This co-worker is killing your productivity the most
A multifaceted approach to upholding corporate ethics
Back in the pre-pandemic days of 2019, Mavenlink teamed up with Atomik Research to identify the most important correlation of successful work culture.
Of the 1092 participants surveyed, the majority (62 per cent) agreed that it came down to work-life balance. In other words, superiors and colleagues that were mindful of the personal limitations of one another more reliably achieved shared objectives.
In this way, the term “lazy” was employed in several different ways. For some (43 per cent), it was determined that working with an employee that talked more than they completed daily tasks adversely impacted overall output. While nearly half lamented this scenario, mid-level workers said that it was the number one productivity killer.
For others, laziness was characterized by a deliberate lack of action on behalf of management (e.g. activities that absorbed time with no obvious benefit).
Forty-one per cent of all the workers surveyed said that they were subjected to an excess of unnecessary meetings. For respondents over the age of 50, the price was evident by poor performance and waning engagement.
Many of the participants either felt that their organisational leaders burdened their staff with busy work or that they didn’t do enough to limit office distractions. Corporate politics, a lack of transparency, and an obvious and biased hierarchy system were often cited as executive failures. Each seemed to blunt a true meritocracy in unique ways.

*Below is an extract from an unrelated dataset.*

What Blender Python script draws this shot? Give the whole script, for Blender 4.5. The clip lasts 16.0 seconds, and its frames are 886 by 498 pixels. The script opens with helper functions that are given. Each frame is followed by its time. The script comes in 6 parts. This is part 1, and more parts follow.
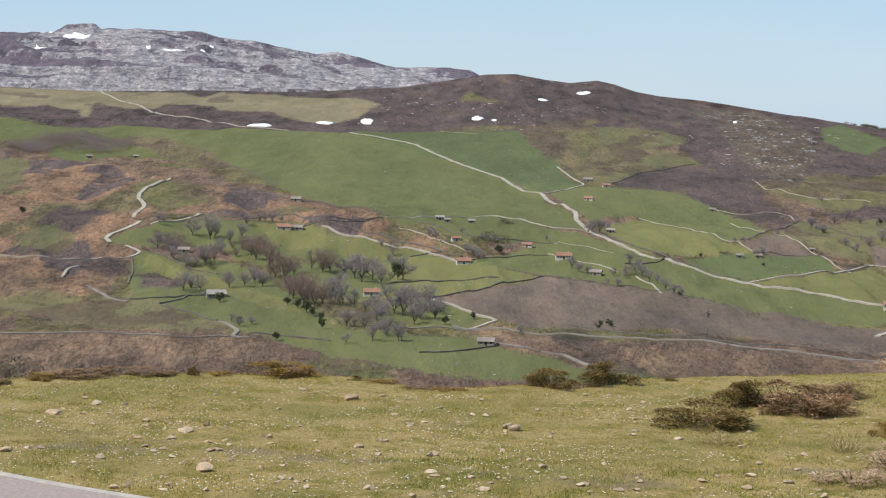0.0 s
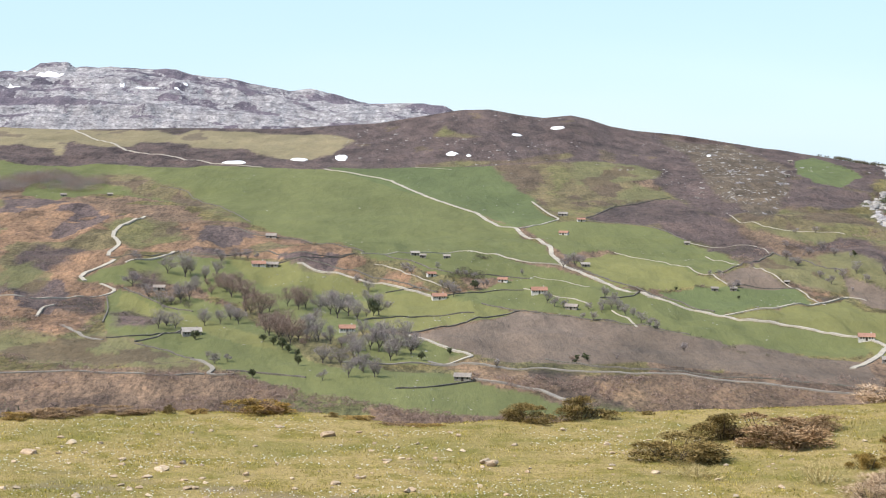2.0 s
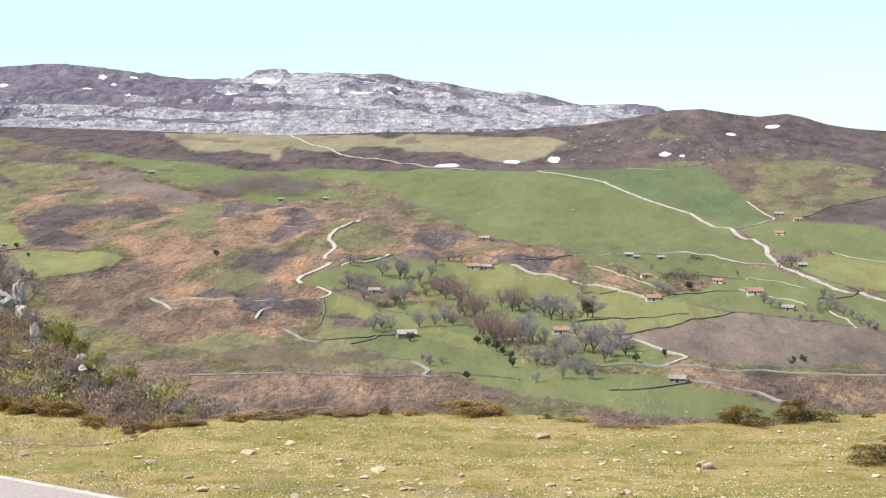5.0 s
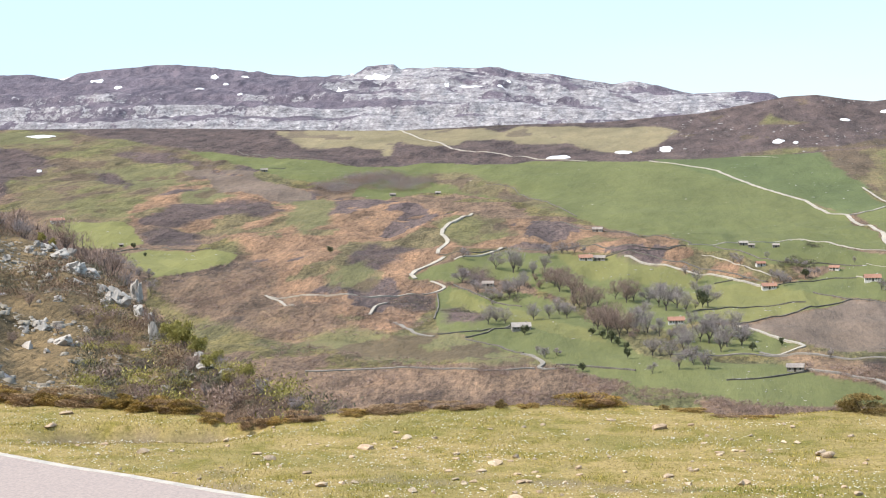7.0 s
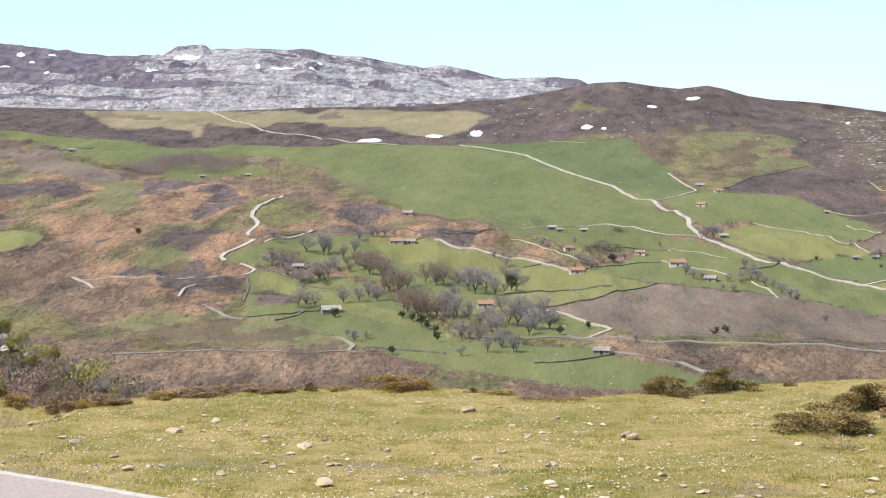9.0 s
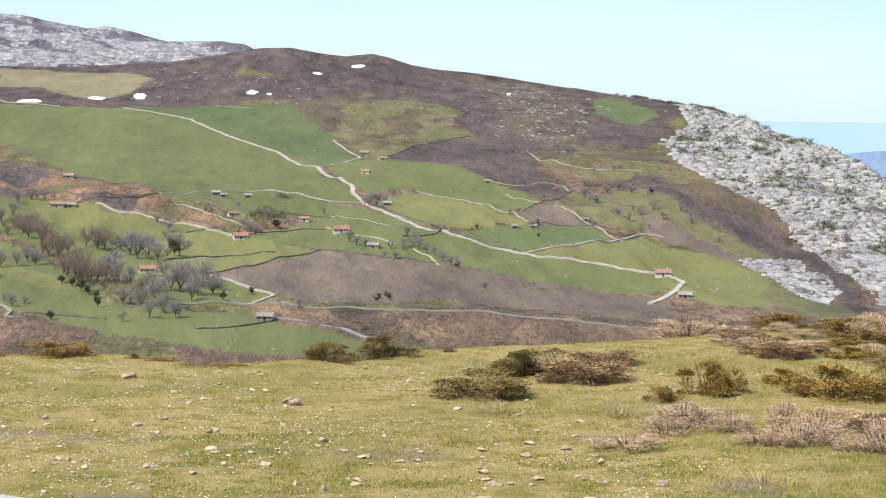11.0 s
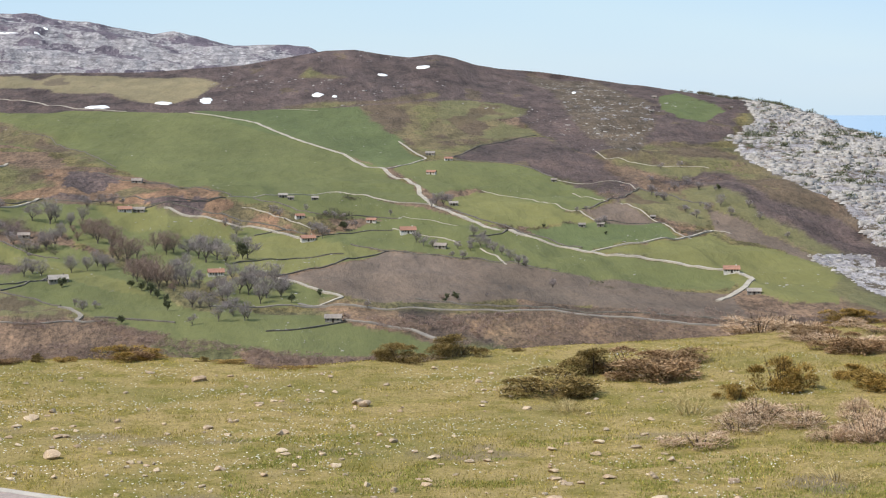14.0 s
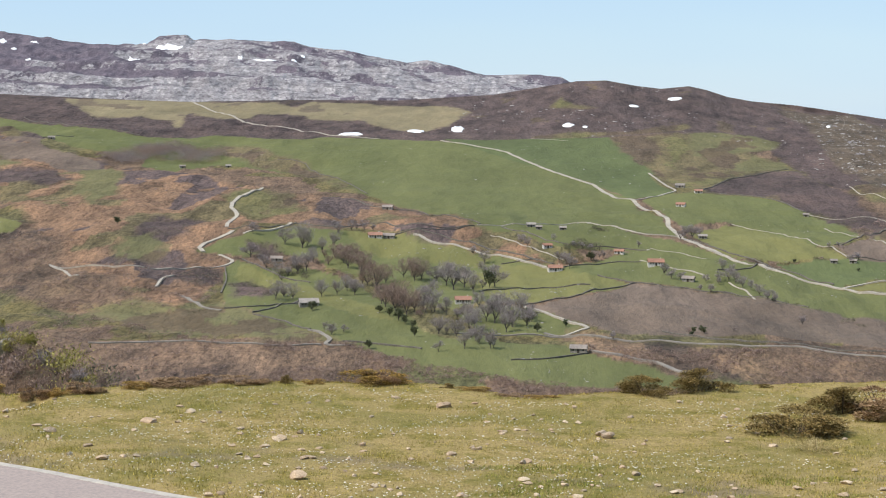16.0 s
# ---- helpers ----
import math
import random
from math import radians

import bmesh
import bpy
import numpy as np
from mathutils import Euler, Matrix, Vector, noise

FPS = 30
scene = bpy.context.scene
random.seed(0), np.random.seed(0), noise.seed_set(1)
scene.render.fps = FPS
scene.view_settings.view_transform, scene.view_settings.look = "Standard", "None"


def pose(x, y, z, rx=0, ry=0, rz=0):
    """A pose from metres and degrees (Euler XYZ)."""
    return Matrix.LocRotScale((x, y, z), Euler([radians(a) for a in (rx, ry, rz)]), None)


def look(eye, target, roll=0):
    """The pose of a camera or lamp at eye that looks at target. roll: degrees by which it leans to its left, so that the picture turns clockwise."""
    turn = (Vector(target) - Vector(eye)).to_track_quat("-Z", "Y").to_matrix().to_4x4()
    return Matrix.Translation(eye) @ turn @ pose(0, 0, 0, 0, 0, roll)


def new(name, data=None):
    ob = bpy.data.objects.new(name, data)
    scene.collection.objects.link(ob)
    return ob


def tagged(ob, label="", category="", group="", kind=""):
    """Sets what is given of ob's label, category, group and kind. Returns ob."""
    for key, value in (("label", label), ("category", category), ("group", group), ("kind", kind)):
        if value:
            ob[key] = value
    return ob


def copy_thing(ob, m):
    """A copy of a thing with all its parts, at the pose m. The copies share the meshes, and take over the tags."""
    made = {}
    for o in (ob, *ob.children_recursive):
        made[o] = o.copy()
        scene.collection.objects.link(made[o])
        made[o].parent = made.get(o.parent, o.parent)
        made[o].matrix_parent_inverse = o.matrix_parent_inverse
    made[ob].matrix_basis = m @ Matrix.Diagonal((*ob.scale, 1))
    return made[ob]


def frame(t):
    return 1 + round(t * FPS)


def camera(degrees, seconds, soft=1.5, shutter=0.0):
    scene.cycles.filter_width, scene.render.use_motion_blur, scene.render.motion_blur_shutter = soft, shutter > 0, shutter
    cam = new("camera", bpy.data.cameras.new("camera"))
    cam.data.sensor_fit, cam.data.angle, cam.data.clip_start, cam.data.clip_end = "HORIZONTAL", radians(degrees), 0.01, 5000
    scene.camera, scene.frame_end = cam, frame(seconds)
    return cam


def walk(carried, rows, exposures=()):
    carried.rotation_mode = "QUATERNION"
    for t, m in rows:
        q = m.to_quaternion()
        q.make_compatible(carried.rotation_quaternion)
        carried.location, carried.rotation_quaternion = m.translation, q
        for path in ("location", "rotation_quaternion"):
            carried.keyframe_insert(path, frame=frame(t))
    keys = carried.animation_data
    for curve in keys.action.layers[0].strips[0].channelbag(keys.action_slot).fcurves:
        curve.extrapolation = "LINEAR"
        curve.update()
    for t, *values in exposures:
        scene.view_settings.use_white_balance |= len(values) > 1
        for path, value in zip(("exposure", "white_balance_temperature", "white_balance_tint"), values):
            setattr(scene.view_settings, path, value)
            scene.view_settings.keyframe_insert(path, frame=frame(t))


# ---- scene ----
cam = camera(25.52, 16.0, soft=1.1)
EYE = Vector((0, 0, 5.3))


def aim(yaw, pitch, roll):
    """The view from the bank: bearing, tilt and lean in degrees."""
    a, e = radians(yaw), radians(pitch)
    way = Vector((math.sin(a) * math.cos(e), math.cos(a) * math.cos(e), math.sin(e)))
    return look(EYE, EYE + way, roll)


walk(cam, [(t, aim(yaw, pitch, roll)) for t, yaw, pitch, roll in (
    (0, 0.000, -4.240, 1.095),
    (0.5, 1.451, -3.651, 1.189),
    (1, 2.347, -3.974, 0.412),
    (1.5, 1.525, -3.684, 0.509),
    (2, 0.705, -3.187, 0.658),
    (2.5, -1.036, -3.308, 0.873),
    (3, -3.986, -3.786, 0.946),
    (3.2, -3.998, -4.260, 0.698),
    (5.3, -6.149, -3.090, -0.289),
    (5.5, -6.843, -3.175, -0.199),
    (6, -8.038, -3.325, -0.360),
    (6.5, -8.208, -2.517, -1.060),
    (7, -8.857, -3.321, -1.372),
    (7.5, -9.095, -3.537, -0.677),
    (8, -10.113, -4.337, -1.343),
    (8.5, -8.947, -3.807, -1.332),
    (9, -3.309, -3.919, -0.655),
    (9.5, -0.426, -4.341, -0.301),
    (10, 1.088, -4.408, -0.065),
    (10.2, 2.453, -4.574, 0.262),
    (12.3, 8.755, -5.074, -0.084),
    (12.5, 8.538, -5.034, -0.438),
    (13, 7.715, -5.630, -1.007),
    (13.5, 6.475, -5.105, -0.549),
    (14, 4.567, -4.919, -0.249),
    (14.5, 3.850, -4.629, 0.288),
    (15, 2.983, -4.735, 0.488),
    (15.5, 0.563, -4.771, 0.654),
    (16, -2.689, -4.056, 0.530),
)], [(t, stops) for t, stops in (
    (0, -0.17), (0.5, -0.06), (1.0, 0.22), (1.5, 0.27), (2.0, 0.3), (2.5, 0.34), (3.0, 0.36), (5.5, 0.5), (7.0, 0.5), (8.0, 0.5), (9.0, 0.42), (10.0, 0.52),
    (12.5, -0.05), (13.0, -0.02), (14.5, 0.02), (16.0, 0.0))])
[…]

“The research reveals that different age groups have nuanced preferences about how they’d like their work environment to feel,” the authors said.
“The survey also uncovers key elements for a productive workplace culture that ring true across all demographics: work-life balance, team-building, and continuous learning.”

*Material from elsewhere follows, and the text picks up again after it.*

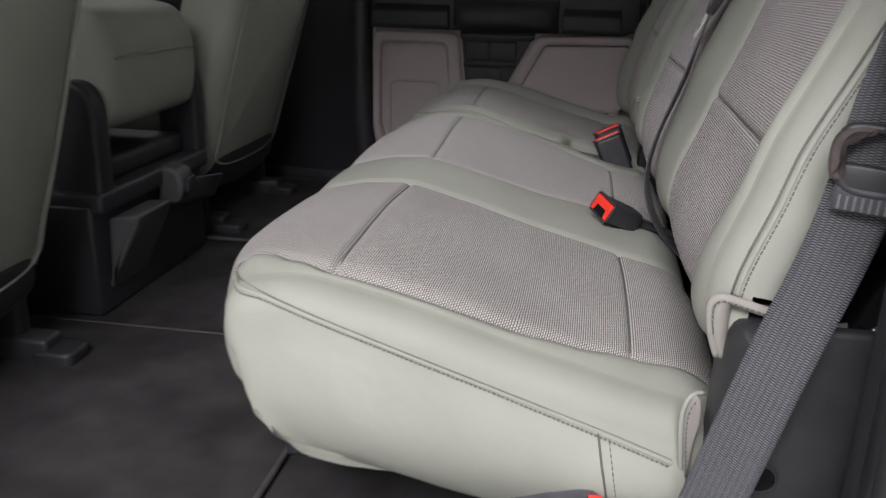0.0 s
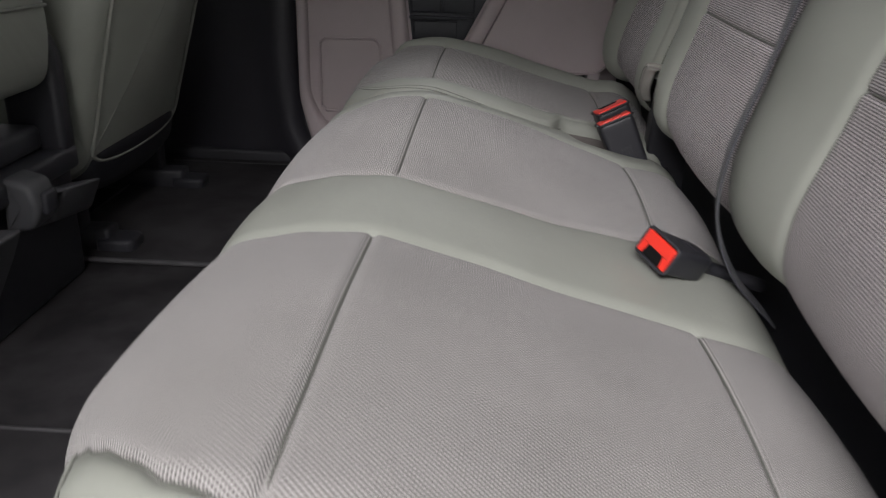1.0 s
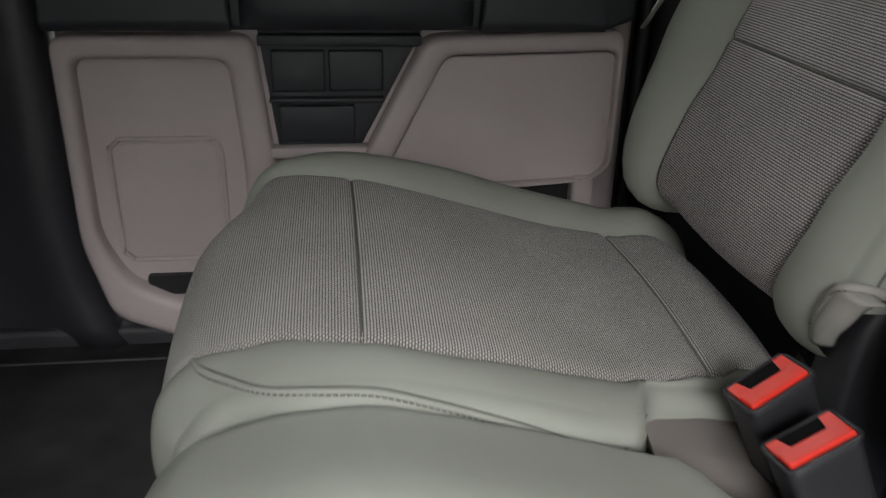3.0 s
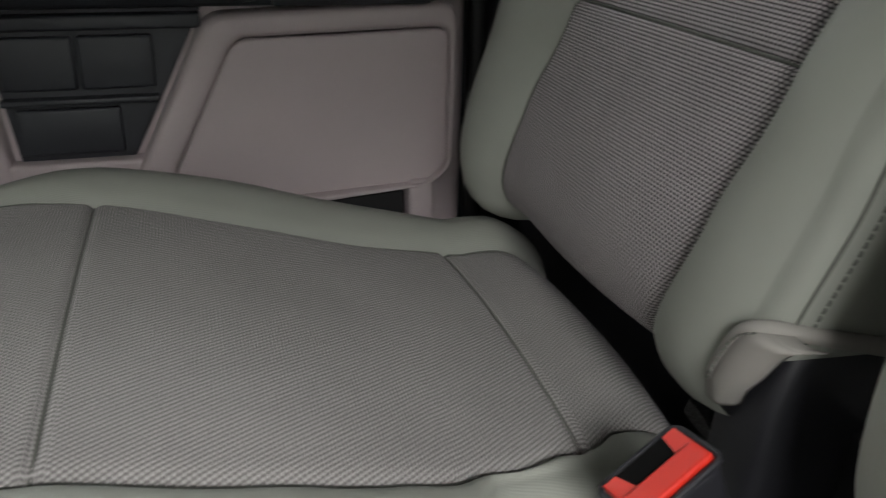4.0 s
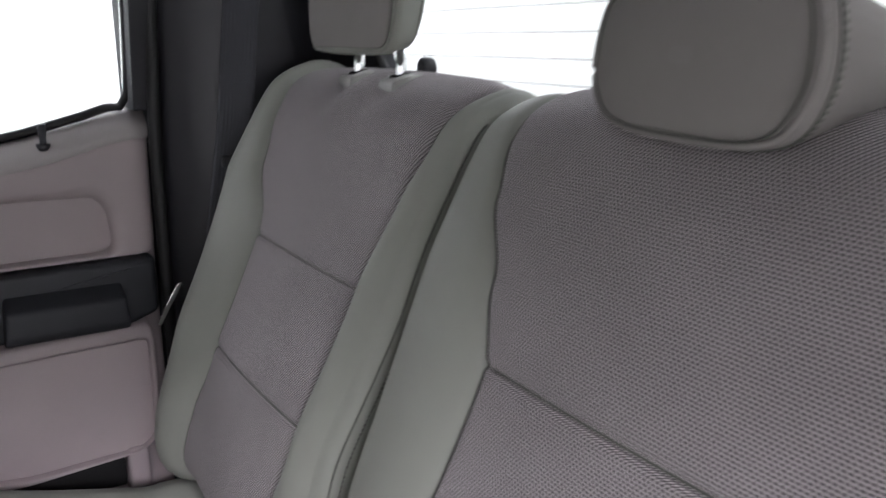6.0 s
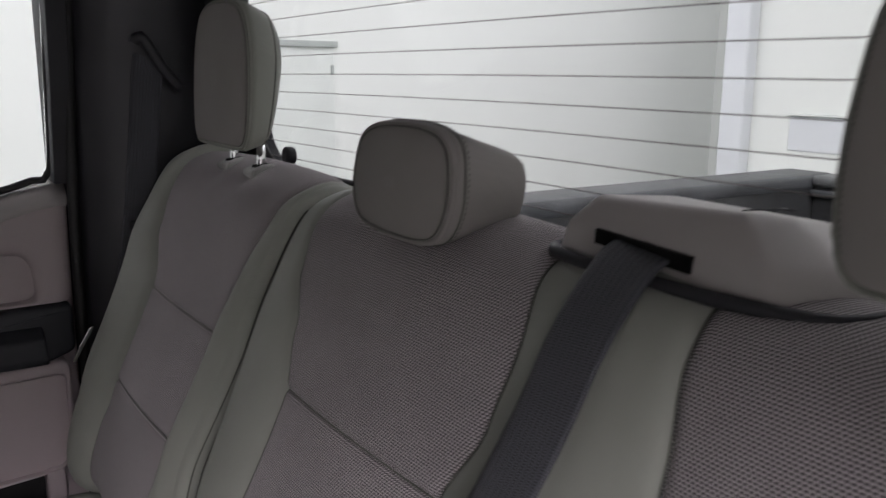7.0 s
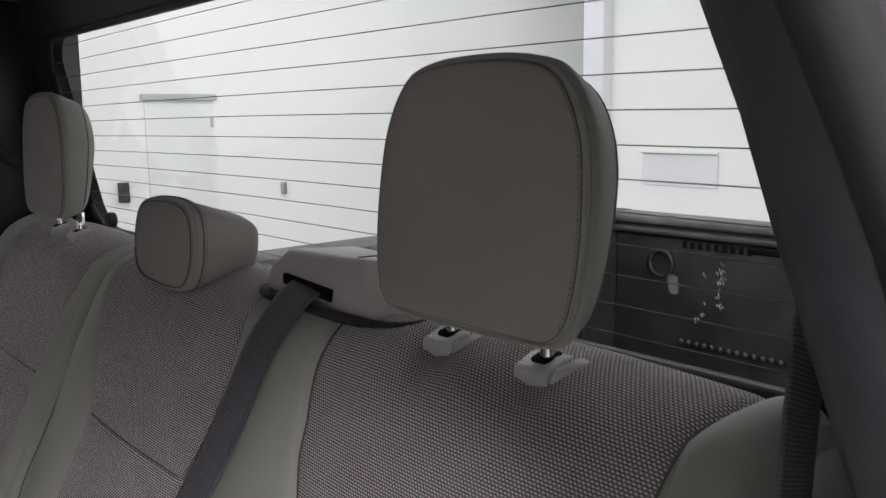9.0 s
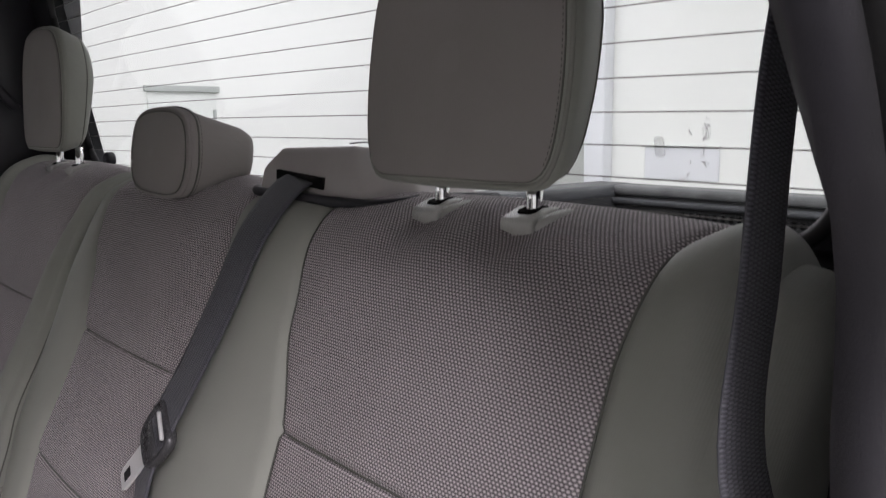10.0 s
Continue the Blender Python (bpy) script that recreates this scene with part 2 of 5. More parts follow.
def strap_bm(points, widths, thick=0.0014, step=0.012, cross=10):
    """Webbing along points; widths: the vector of half its width at each point."""
    pts, arc = spline(points, step)
    ws, _ = spline(widths, step)
    n = len(pts)
    bm = bmesh.new()
    uvl = bm.loops.layers.uv.new("UVMap")
    sides = []
    for s in (1, -1):
        g = []
        for i, p in enumerate(pts):
            t = i / (n - 1)
            k = t * (len(ws) - 1)
            w = ws[int(k)].lerp(ws[min(int(k) + 1, len(ws) - 1)], k - int(k))
            d = (pts[min(i + 1, n - 1)] - pts[max(i - 1, 0)]).normalized()
            nn = w.cross(d).normalized()
            row = []
            for j in range(cross + 1):
                f = 2 * j / cross - 1
                edge = 0.35 if abs(f) > 0.99 else 1.0
                row.append(bm.verts.new(p + w * f + nn * s * thick * edge))
            g.append(row)
        sides.append(g)
        for i in range(n - 1):
            for j in range(cross):
                f = bm.faces.new((g[i][j], g[i][j + 1], g[i + 1][j + 1], g[i + 1][j]))
                for l, (a, b) in zip(f.loops, ((i, j), (i, j + 1), (i + 1, j + 1), (i + 1, j))):
                    l[uvl].uv = (b / cross * 0.047, arc[a])
    for j in (0, cross):
        for i in range(n - 1):
            bm.faces.new((sides[0][i][j], sides[0][i + 1][j], sides[1][i + 1][j], sides[1][i][j]))
    return bm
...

Age determined what employees deemed to be the best approach to rebuilding a fractured office culture.
For 18 to 24-year-olds, flexibility was the most effective productivity measure. For 25 to 34-year-olds training was the best way to increase employee retention and engagement. For 35 to 44-year-olds a competent leader mattered the most. In their eyes, a supervisor should instruct their staff on proper conduct as well as supply them with a daily itinerary of relevant tasks.
It’s all very revealing given that the pre-pandemic “job-hopping” issue became The Great Resignation during and post-pandemic.